Alors, les pensions des enseignants seront-elles la nouvelle bombe budgétaire de l’AEFE ? Ou une autre piste de financement du déficit de l’Agence sera-t-elle explorée ?

Surtout que les répercussions de ce transfert de charge, comme proposé par Claudia Scherer-Effosse, peuvent être profondes et multiples. C’est probablement une vingtaine de millions d’euros par an qui seraient à répercuter sur les budgets locaux et donc, in fine, pris en charge par les familles.

Le risque de déconventionnement des établissements est, aussi, réel. Ces établissements seraient sollicités pour signer de nouvelles conventions intégrant la prise en charge des pensions. Entre bras de fer et résignation, de nombreux établissements pourraient être alors tentés par le déconventionnement. Renonçant certes à des emplois de professeurs formés en France mais allégeant la facture en pariant sur le seul emploi local. L’enseignement « à la française », assuré par des professionnels formés et recrutés par concours en France puis affectés par l’opérateur est d’ores et déjà menacé. 

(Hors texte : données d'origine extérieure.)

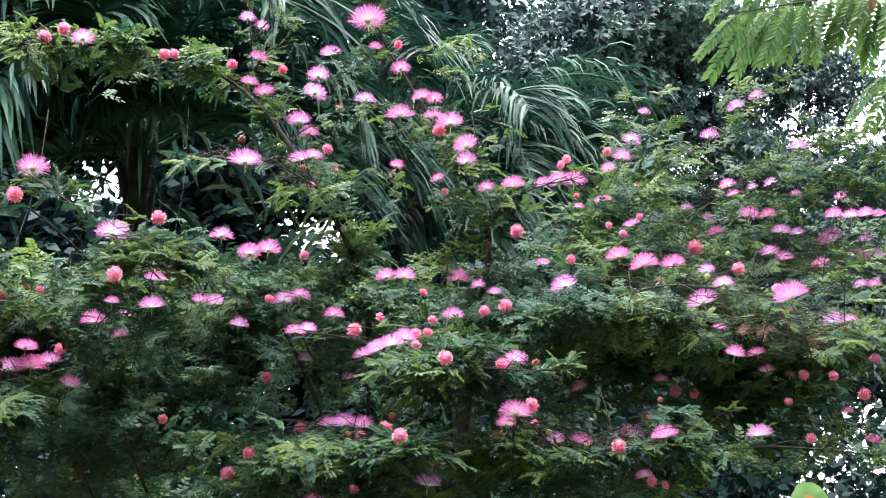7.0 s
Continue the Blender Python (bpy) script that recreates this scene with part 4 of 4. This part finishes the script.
hanging = new("feather_leaf_tree")
hanging.location = (4.6, 3.2, 0)
tagged(hanging, "lime green feathery overhanging branches on a tree whose unseen crown adds shade", "tree")
AWAY = Matrix.Translation((-4.6, -3.2, 0))
limb_rng = np.random.default_rng(21)
for name, points, r0, r1 in (("trunk", [(4.6, 3.2, -0.1), (4.55, 3.2, 2.2), (4.3, 2.9, 4.2), (3.9, 2.4, 5.4)], 0.13, 0.06), ("limb", [(4.5, 3.15, 2.9), (4.0, 3.6, 3.5), (3.4, 3.95, 3.75), (3.2, 4.0, 3.72)], 0.035, 0.01),
                              ("limb", [(4.3, 2.9, 4.3), (3.2, 3.0, 4.7), (2.1, 3.0, 4.8)], 0.04, 0.012),
                              ("limb", [(4.2, 2.8, 4.4), (3.0, 1.6, 5.0), (1.6, 0.6, 5.3), (0.4, 0.2, 5.4)], 0.05, 0.015)):
    v, q = tube(smooth_line(points, 0.15), r0, r1, 9, 0.08, limb_rng)
    part(name, mesh_quads(name, v, q, DARK_BARK), hanging, m=AWAY)
# unseen crown overhead, added to shade the shrub's front and right side
v, q = crown_leaves(limb_rng, [(1.6, 0.2, 5.3, 2.6, 1.5, 0.8, 900), (3.6, 1.6, 5.6, 1.6, 1.4, 0.9, 500), (-0.8, -0.2, 5.4, 1.5, 1.3, 0.7, 350), (2.1, 3.0, 4.8, 1.0, 0.8, 0.3, 760)], WIDE, [], 8)
tagged(part("crown", mesh_quads("crown", v, q, LIME_LEAF), hanging, m=AWAY), kind="stuff")
FEATHERS = [pinnate_leaf(90 + s) for s in range(5)]
hr = np.random.default_rng(12)
for line, n, lo in (([(3.3, 4.0, 3.62), (2.7, 3.85, 3.5), (2.2, 3.8, 3.4), (1.82, 3.78, 3.32)], 34, 0.2), ([(3.3, 4.1, 3.78), (2.7, 4.0, 3.66), (2.2, 3.95, 3.6), (1.95, 3.9, 3.55)], 28, 0.2), ([(3.1, 3.85, 3.3), (2.6, 3.7, 3.12), (2.3, 3.66, 3.05)], 14, 0.3)):
    curve = smooth_line(line, 0.05)
    v, q = tube(curve, 0.007, 0.002, 6)
    part("twig", mesh_quads("twig", v, q, TWIG), hanging, m=AWAY)
    for k in range(n):
        i = int((lo + (1 - lo) * k / (n - 1)) * (len(curve) - 2))
        way = Vector((-0.5 + hr.normal(0, 0.14), hr.uniform(-0.45, 0.25), -0.75 + hr.normal(0, 0.12)))
        if k == n - 1:
            way = Vector((-0.75, 0, -0.6))
        f = basis(np.array([way]), np.array([[-0.35, -0.85, 0.5]]) + hr.normal(0, 0.25, (1, 3)))[0]
        m = Matrix(f.tolist()).to_4x4() @ Matrix.Diagonal((hr.uniform(0.7, 0.95),) * 3 + (1,))
        m.translation = curve[i].tolist()
        part("leaf", FEATHERS[k % 5], hanging, m=AWAY @ m)


v, q = blade(np.array([2.36, 3.72, 3.37]), (-0.3, -0.1, -1), (0, -1, 0.2), 0.05, 0.035, 0.2)
part("dry_leaf", mesh_quads("dry_leaf", v, q, RED_BARK), hanging, "dry orange brown leaf", AWAY)

# ---- thin dry threads that hang from the palm ----
for top_at, low_at in (((-0.36, 2.62, 2.5), (-0.42, 2.6, 2.17)), ((-0.08, 3.3, 2.75), (-0.12, 3.3, 2.35))):
    line = smooth_line([(0, 0, 0), tuple((b - a) * 0.5 + w for a, b, w in zip(top_at, low_at, (0.012, 0, 0))), tuple(b - a for a, b in zip(top_at, low_at))], 0.05)
    v, q = tube(line, 0.0007, 0.0006, 4)
    thread = new("hanging_thread", mesh_quads("hanging_thread", v, q, PALE_BARK))
    thread.location = top_at
    tagged(thread, "thin dry fibre hanging down from a palm frond", "fibre", "hanging fibres")


# ---- a young plant with round scalloped leaves in front of the shrub ----
def round_leaf_material(name, heart, rim):
    m, n, l, bsdf = material(name)
    at = n.new("ShaderNodeTexCoord")
    nz = n.new("ShaderNodeTexNoise")
    nz.inputs["Scale"].default_value = 3.0
    l.new(at.outputs["Object"], nz.inputs["Vector"])
    ln = n.new("ShaderNodeVectorMath")
    ln.operation = "LENGTH"
    l.new(at.outputs["Object"], ln.inputs[0])
    mix = n.new("ShaderNodeMath")
    mix.operation = "MULTIPLY_ADD"
    l.new(nz.outputs[0], mix.inputs[0])
    mix.inputs[1].default_value = 0.35
    l.new(ln.outputs["Value"], mix.inputs[2])
    col = ramp(n, l, mix.outputs[0], [(0.0, heart), (0.5, heart), (0.62, rim), (1.0, tuple(c * 1.25 for c in rim))])
    l.new(col, bsdf.inputs["Base Color"])
    bsdf.inputs["Roughness"].default_value = 0.5
    return m


ROUND = round_leaf_material("scalloped_leaf", (0.6, 0.27, 0.08), (0.17, 0.32, 0.11))
YOUNG_ROUND = round_leaf_material("young_round_leaf", (0.2, 0.36, 0.1), (0.22, 0.38, 0.1))


def round_leaf(seed, mat):
    r = np.random.default_rng(seed)
    verts, faces = [(0, 0, -0.04)], []
    n = 40
    for ring, f in ((1, 0.35), (2, 0.7), (3, 1.0)):
        for k in range(n):
            a = -2.6 + 5.2 * k / (n - 1)
            lobe_r = 1 + 0.06 * abs(math.sin(a * 3.5)) * f
            verts.append((f * lobe_r * math.sin(a), f * lobe_r * math.cos(a), 0.05 * f * f * math.cos(a * 7) * 0.5 + 0.04 * f - 0.04))
    for k in range(n - 1):
        faces.append((0, 1 + k, 2 + k))
        for ring in (0, 1):
            a = 1 + ring * n + k
            faces.append((a, a + n, a + n + 1, a + 1))
    return mesh_from("leaf", verts, faces, mat, True)


ROUND_LEAF, YOUNG_LEAF = round_leaf(1, ROUND), round_leaf(2, YOUNG_ROUND)


def sapling(x, y, heads, label, leaf, leaf_label):
    top = new("young_plant")
    top.location = (x, y, 0)
    tagged(top, label, "plant", "young plants before the shrub")
    for hx, hy, hz, size, rx, ry, rz in heads:
        line = smooth_line([(0, 0, -0.03), (hx * 0.3, hy * 0.3, hz * 0.5), (hx, hy, hz)], 0.1)
        v, q = tube(line, 0.005, 0.002, 6)
        part("stalk", mesh_quads("stalk", v, q, SHRUB_LEAF), top)
        part("leaf", leaf, top, leaf_label, pose(hx, hy, hz, rx, ry, rz) @ Matrix.Diagonal((size, size, size, 1)))


sapling(1.15, 2.25, ((0.0, -0.03, 1.585, 0.04, 80, 0, 5), (0.235, 0.0, 1.61, 0.045, 80, 40, -70)), "young plant with round scalloped leaves, orange at their heart", ROUND_LEAF, "round scalloped green leaf with an orange heart")
sapling(0.68, 2.2, ((-0.02, -0.03, 1.52, 0.055, 75, 0, 0),), "young plant with one round lime green leaf", YOUNG_LEAF, "round lime green leaf")

# ---- a leaning reddish trunk seen low through the leaves ----
lean = new("leaning_trunk")
lean.location = (-2.35, 5.6, 0)
tagged(lean, "leaning reddish brown tree trunk beyond the shrub", "trunk")
v, q = tube(smooth_line([(-0.6, 0, -0.1), (0.05, 0, 1.2), (0.32, 0, 1.63), (0.45, 0, 1.79)], 0.1), 0.05, 0.025, 10, 0.08, np.random.default_rng(3))
part("bark", mesh_quads("bark", v, q, RED_BARK), lean)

Une rupture dans le modèle de financement

Jusqu’ici, les pensions civiles des personnels résidents (enseignants, CPE, directeurs) étaient prises en charge centralement par l’AEFE. Cette charge était budgétairement très lourde : Le transfert des pensions du budget de l’État vers celui de l’agence avait été opéré en 2009. Avec un alourdissement de son poids lié au glissement vieillesse technicité (GVT). Le taux de cotisation ayant lui aussi augmenté, passant de 50 % d’un salaire indiciaire brut à 75 %, la situation était devenue critique pour l’agence avec des pensions représentant le chiffre record de 180 millions d’euros cette année.

Ce sont ces pensions qui expliquent en grande partie le déficit structurel de l’agence. Les syndicats de l’agence, FSU, UNSA, CFDT, avaient pourtant tiré la sonnette d’alarme depuis longtemps sur l’absence de compensation par l’État de ces pensions en augmentation.

Il faut mesurer combien cette potentielle opération de transfert sera pénalisante pour les établissements : Pour prendre un exemple concret d’un professeur certifié avec une vingtaine d’années d’expérience c’est près de 26 000 € annuels qui doivent être déboursés pour la seule pension de ce professeur.

Dans un établissement dont le taux de participation AEFE est de 55 % (la moyenne du réseau), le surcoût immédiat pour un seul poste atteint plus de 14 000 € par an. Multipliez cela par le nombre de personnels résidents, et vous obtenez une pression inédite sur les budgets des établissements.

« C’est un désengagement clair de l’État et une bombe à fragmentation. Cette mesure va déséquilibrer financièrement de nombreux établissements, et risque d’entraîner une vague de déconventionnements. Nous allons nous battre pour mobiliser les établissements »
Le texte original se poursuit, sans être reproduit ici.